Ensemble Learning Simulation Method for Hydraulic Characteristic Parameters of Emitters Driven by Limited Data

Abstract

The emitter is one of the most critical components in drip irrigation. The flow path geometry parameters have a significant effect on the emitter’s hydraulic performance and have a direct impact on the emitter’s irrigation uniformity and lifetime. The hydraulic characteristics of the emitter are the key indicators of its performance. However, obtaining the hydraulic characteristics of the emitter is complex. Typically, only a small number of calibrations are performed for specific equipment models, making it difficult to obtain the parameter.

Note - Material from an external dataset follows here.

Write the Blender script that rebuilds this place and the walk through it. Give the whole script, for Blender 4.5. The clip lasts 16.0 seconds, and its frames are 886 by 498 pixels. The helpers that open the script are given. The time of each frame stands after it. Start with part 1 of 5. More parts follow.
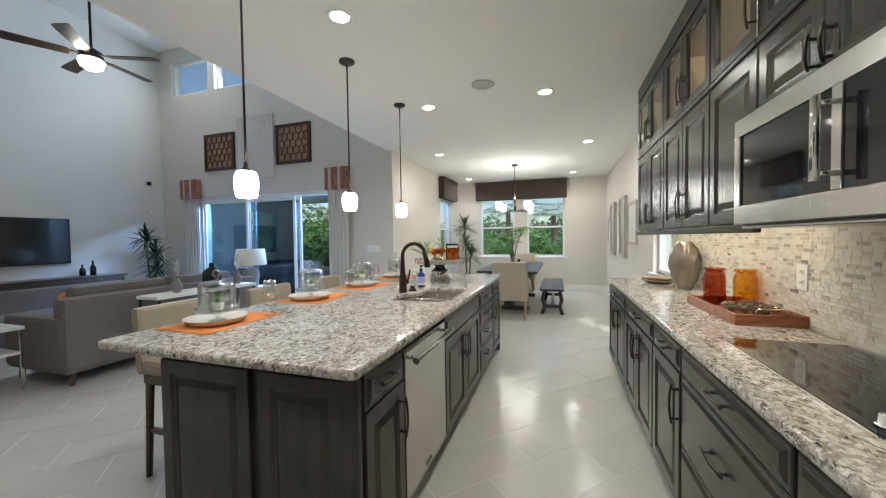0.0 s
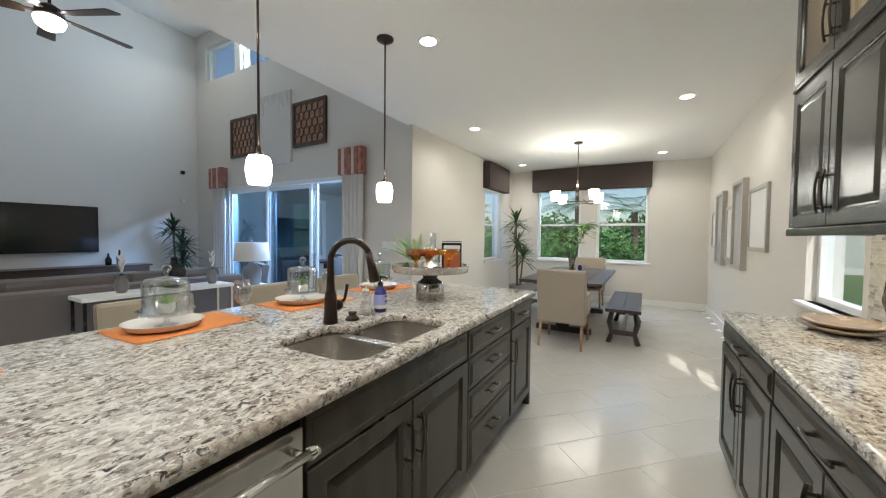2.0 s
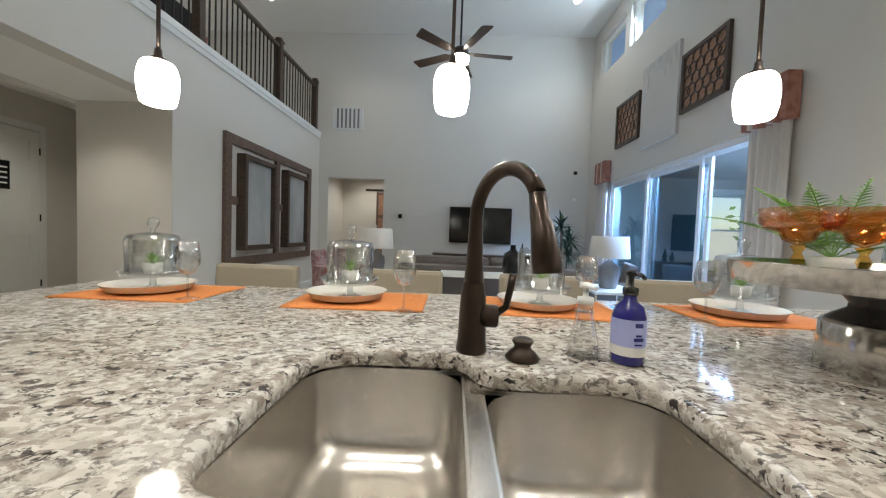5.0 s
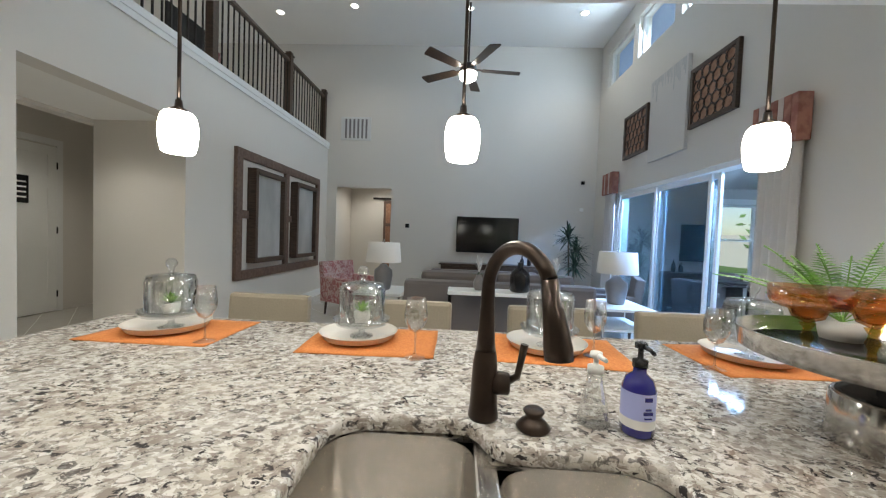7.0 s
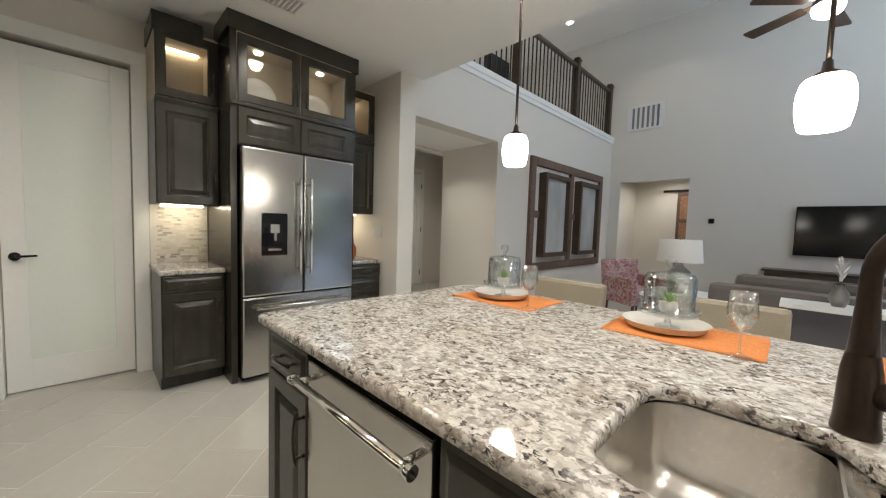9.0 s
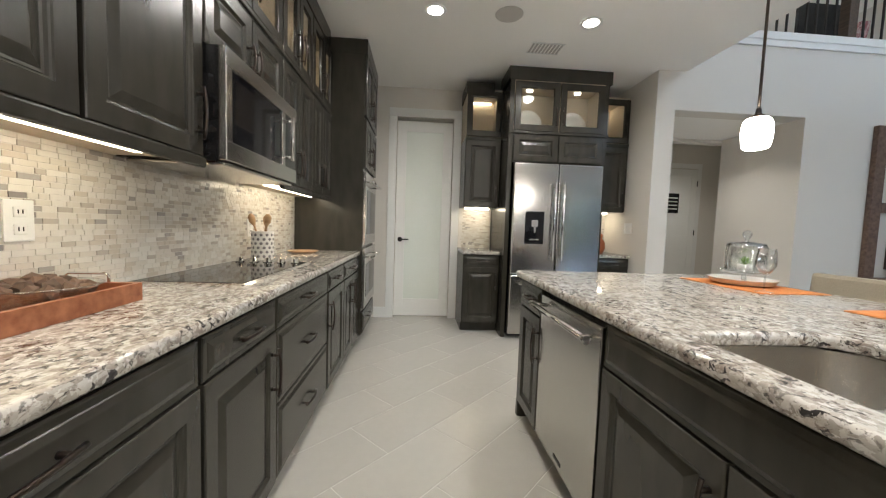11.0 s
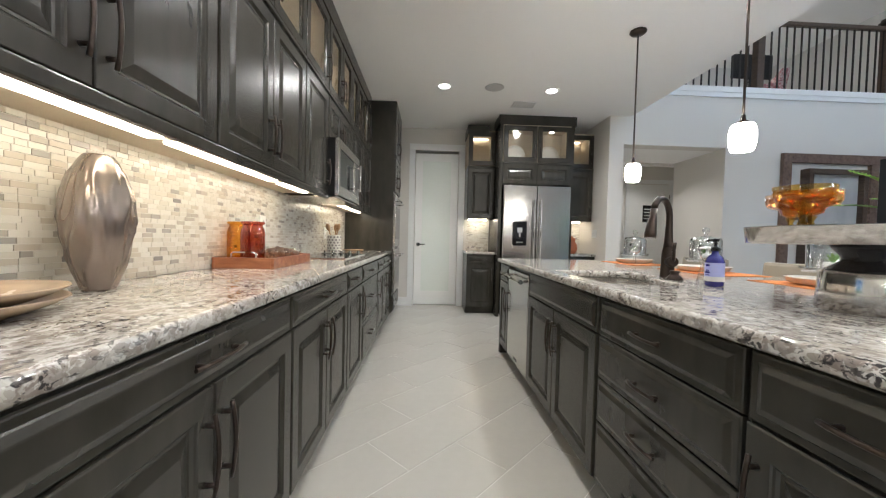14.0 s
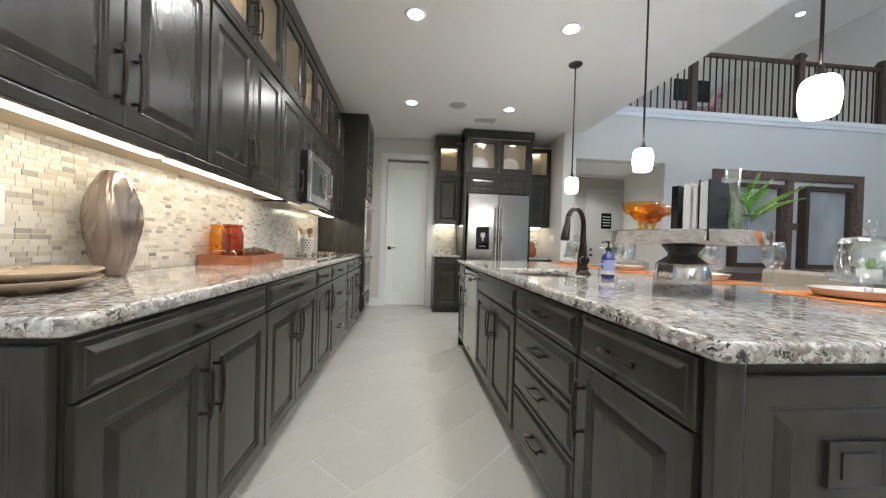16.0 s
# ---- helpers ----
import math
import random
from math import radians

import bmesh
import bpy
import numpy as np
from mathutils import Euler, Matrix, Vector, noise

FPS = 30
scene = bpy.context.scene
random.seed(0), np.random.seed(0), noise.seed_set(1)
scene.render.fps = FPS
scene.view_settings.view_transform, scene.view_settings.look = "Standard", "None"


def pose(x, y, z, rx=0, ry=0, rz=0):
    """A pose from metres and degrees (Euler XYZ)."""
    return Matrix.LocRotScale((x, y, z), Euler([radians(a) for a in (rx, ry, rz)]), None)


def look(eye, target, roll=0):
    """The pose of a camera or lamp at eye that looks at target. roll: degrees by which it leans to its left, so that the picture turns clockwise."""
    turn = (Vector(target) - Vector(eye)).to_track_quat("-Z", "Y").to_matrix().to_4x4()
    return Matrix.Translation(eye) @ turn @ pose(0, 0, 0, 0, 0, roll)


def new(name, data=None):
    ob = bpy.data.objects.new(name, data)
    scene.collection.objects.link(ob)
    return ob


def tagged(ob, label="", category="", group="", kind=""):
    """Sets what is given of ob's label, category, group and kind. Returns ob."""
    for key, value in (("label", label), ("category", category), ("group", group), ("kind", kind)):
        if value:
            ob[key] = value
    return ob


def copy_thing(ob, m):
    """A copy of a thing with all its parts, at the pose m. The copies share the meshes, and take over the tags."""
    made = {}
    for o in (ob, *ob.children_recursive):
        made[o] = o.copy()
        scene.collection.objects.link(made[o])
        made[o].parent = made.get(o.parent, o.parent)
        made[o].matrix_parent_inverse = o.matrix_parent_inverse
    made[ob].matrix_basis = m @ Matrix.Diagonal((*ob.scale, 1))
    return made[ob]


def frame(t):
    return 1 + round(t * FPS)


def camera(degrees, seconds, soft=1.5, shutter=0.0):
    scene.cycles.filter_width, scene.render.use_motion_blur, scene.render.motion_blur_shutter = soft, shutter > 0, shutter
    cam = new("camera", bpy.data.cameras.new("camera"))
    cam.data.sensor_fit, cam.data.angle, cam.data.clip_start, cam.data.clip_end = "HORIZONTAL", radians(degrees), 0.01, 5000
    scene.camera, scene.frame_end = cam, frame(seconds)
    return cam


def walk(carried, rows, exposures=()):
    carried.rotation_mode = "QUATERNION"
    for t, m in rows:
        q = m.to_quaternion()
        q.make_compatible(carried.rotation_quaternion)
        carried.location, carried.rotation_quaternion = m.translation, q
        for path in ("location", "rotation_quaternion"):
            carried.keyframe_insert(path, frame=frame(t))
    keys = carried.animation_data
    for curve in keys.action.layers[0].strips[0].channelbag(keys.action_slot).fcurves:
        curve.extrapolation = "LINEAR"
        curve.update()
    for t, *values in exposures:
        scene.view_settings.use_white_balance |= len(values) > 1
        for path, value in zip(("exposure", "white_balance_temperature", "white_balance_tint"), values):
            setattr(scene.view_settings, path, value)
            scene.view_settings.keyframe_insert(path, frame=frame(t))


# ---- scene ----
EXPOSURES = [(0, -0.24, 6250, 7), (2.5, -0.30, 6450, 7), (3.5, -0.2, 6550, 7), (7, -0.18, 6450, 7), (8, -0.14, 6350, 8), (9, -0.02, 6650, 9), (10, 0.11, 6500, 9), (12.5, 0.11, 6200, 10), (16, 0.18, 5950, 9)]
cam = camera(102.6, 16.0, soft=1.2)
PATH = [
    (0, (0.498, 0.409, 1.36), (-0.123, 2.309, 1.3), -0.8),
    (0.5, (0.594, 0.731, 1.387), (0.155, 2.682, 1.328), -0.5),
    (1, (0.566, 1.101, 1.391), (0.141, 3.054, 1.333), 0.1),
    (1.5, (0.584, 1.442, 1.363), (0.084, 3.378, 1.307), 0.3),
    (2, (0.584, 1.877, 1.344), (-0.401, 3.616, 1.273), 0.6),
    (2.5, (0.495, 2.371, 1.322), (-0.98, 3.718, 1.235), 1),
    (3, (0.412, 2.737, 1.298), (-1.39, 3.601, 1.195), 1.3),
    (3.5, (0.181, 2.962, 1.245), (-1.76, 3.43, 1.136), 1.5),
    (4, (0.067, 3.062, 1.159), (-1.93, 3.125, 1.049), 1.6),
    (6.5, (0.089, 3.039, 1.287), (-1.908, 2.945, 1.213), 2.2),
    (7, (0.092, 3.035, 1.336), (-1.905, 2.94, 1.266), 2.2),
    (7.5, (0.137, 3.03, 1.372), (-1.854, 2.862, 1.304), 2.3),
    (8, (0.225, 3.014, 1.388), (-1.713, 2.526, 1.306), 2.2),
    (8.5, (0.289, 2.982, 1.363), (-1.477, 2.05, 1.257), 2.1),
    (9, (0.322, 3.002, 1.295), (-1.09, 1.591, 1.169), 1.8),
    (9.5, (0.385, 3.081, 1.217), (-0.429, 1.26, 1.071), 1.2),
    (10, (0.462, 3.227, 1.161), (0.069, 1.272, 1.017), 0.8),
    (12.3, (0.46, 4.326, 1.235), (0.393, 2.33, 1.145), 1.7),
    (12.5, (0.476, 4.431, 1.247), (0.415, 2.432, 1.174), 1.4),
    (13, (0.543, 4.661, 1.259), (0.47, 2.663, 1.195), 1.5),
    (13.5, (0.541, 4.811, 1.182), (0.462, 2.813, 1.129), 1.4),
    (14, (0.516, 4.917, 1.088), (0.436, 2.919, 1.031), 1.4),
    (14.5, (0.484, 4.965, 0.997), (0.392, 2.968, 0.948), 1.4),
    (15, (0.452, 5.037, 0.956), (0.343, 3.041, 0.915), 1.4),
    (15.5, (0.414, 5.153, 0.987), (0.295, 3.157, 0.956), 1.4),
    (16, (0.384, 5.286, 1.069), (0.184, 3.297, 1.046), 1.7),
]
walk(cam, [(t, look(eye, target, roll)) for t, eye, target, roll in PATH], EXPOSURES)

# ---- light ----
world = bpy.data.worlds.new("sky")
scene.world = world
world.use_nodes = True
wn = world.node_tree
sky = wn.nodes.new("ShaderNodeTexSky")
sky.sky_type, sky.sun_disc = "NISHITA", False
sky.sun_elevation, sky.sun_rotation = radians(50), radians(150)
wn.links.new(sky.outputs[0], wn.nodes["Background"].inputs[0])
wn.nodes["Background"].inputs[1].default_value = 0.15
sun = new("sun", bpy.data.lights.new("sun", "SUN"))
sun.data.energy, sun.data.angle, sun.data.color = 4.5, radians(0.6), (1, 0.95, 0.88)
sun.matrix_world = look((20, -35, 48), (0, 0, 0))

DAY = (0.42, 0.64, 1.0)
WARM = (1.0, 0.945, 0.865)


def area_lamp(name, place, target, sx, sy, watts, colour):
    ob = new(name, bpy.data.lights.new(name, "AREA"))
    ob.data.shape, ob.data.size, ob.data.size_y = "RECTANGLE", sx, sy
    ob.data.energy, ob.data.color = watts, colour
    ob.matrix_world = look(place, target)
    return ob


def spot_lamp(name, place, watts, colour, size=130):
    ob = new(name, bpy.data.lights.new(name, "SPOT"))
    ob.data.energy, ob.data.color, ob.data.spot_size, ob.data.spot_blend = watts, colour, radians(size), 0.7
    ob.data.shadow_soft_size = 0.06
    ob.matrix_world = look(place, (place[0], place[1] + 0.0001, place[2] - 1))
    return ob


# added area lamps stand in for daylight; most hang outside above the window heads
area_lamp("window_light_dining", (-0.45, 10.55, 2.78), (-0.45, 6.5, 0.3), 2.2, 0.5, 130, DAY)
area_lamp("window_light_nook", (-2.75, 8.85, 2.7), (0, 8.85, 0.4), 0.9, 0.5, 30, DAY)
area_lamp("window_light_kitchen", (2.15, 5.05, 2.75), (-0.5, 5.05, 0.3), 0.8, 0.5, 30, DAY)
area_lamp("window_light_slider", (-4.9, 6.55, 2.52), (-4.9, 1.2, 0.9), 3.1, 0.16, 480, (0.32, 0.54, 1.0))
# set within the high openings, its bright face seen behind the panes
area_lamp("window_light_clerestory", (-5.15, 6.04, 4.77), (-4.6, 0, 2.4), 2.6, 0.68, 125, (0.62, 0.79, 1.0))

# ---- materials ----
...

Therefore, limited data corresponding to the morphological parameters and the flow rate were simulated using the FLUENT software, and the influence of the characteristics was analyzeanalyzed, based on which a flow rate prediction model was constructed using the ensemble learning (CatBoost) model. The extended data set was generated by stochastic simulation and parameter fitting. The flow index and flow coefficient prediction model were built and evaluated using the CatBoost model again with the augmented data set as a benchmark. The results show that the significant correlation between the geometric structure and the flow index and flow coefficient provides the basis for the correlation model. CatBoost can fit the complex nonlinear relationships between the parameters well, achieving excellent simulation accuracy for the flow rate (R2 = 0.9987), flow index (R2 = 0.9961), and flow coefficient (R2 = 0.9946), where the path width has the highest importance score in the model construction for the flow index (score = 55.97) and flow coefficient (score = 45.2). Furthermore, the CatBoost models used in this study achieved the best prediction results compared to seven typical models (XGBoost, Bagging, Random Forest, Tree, Adaboost, and KNN).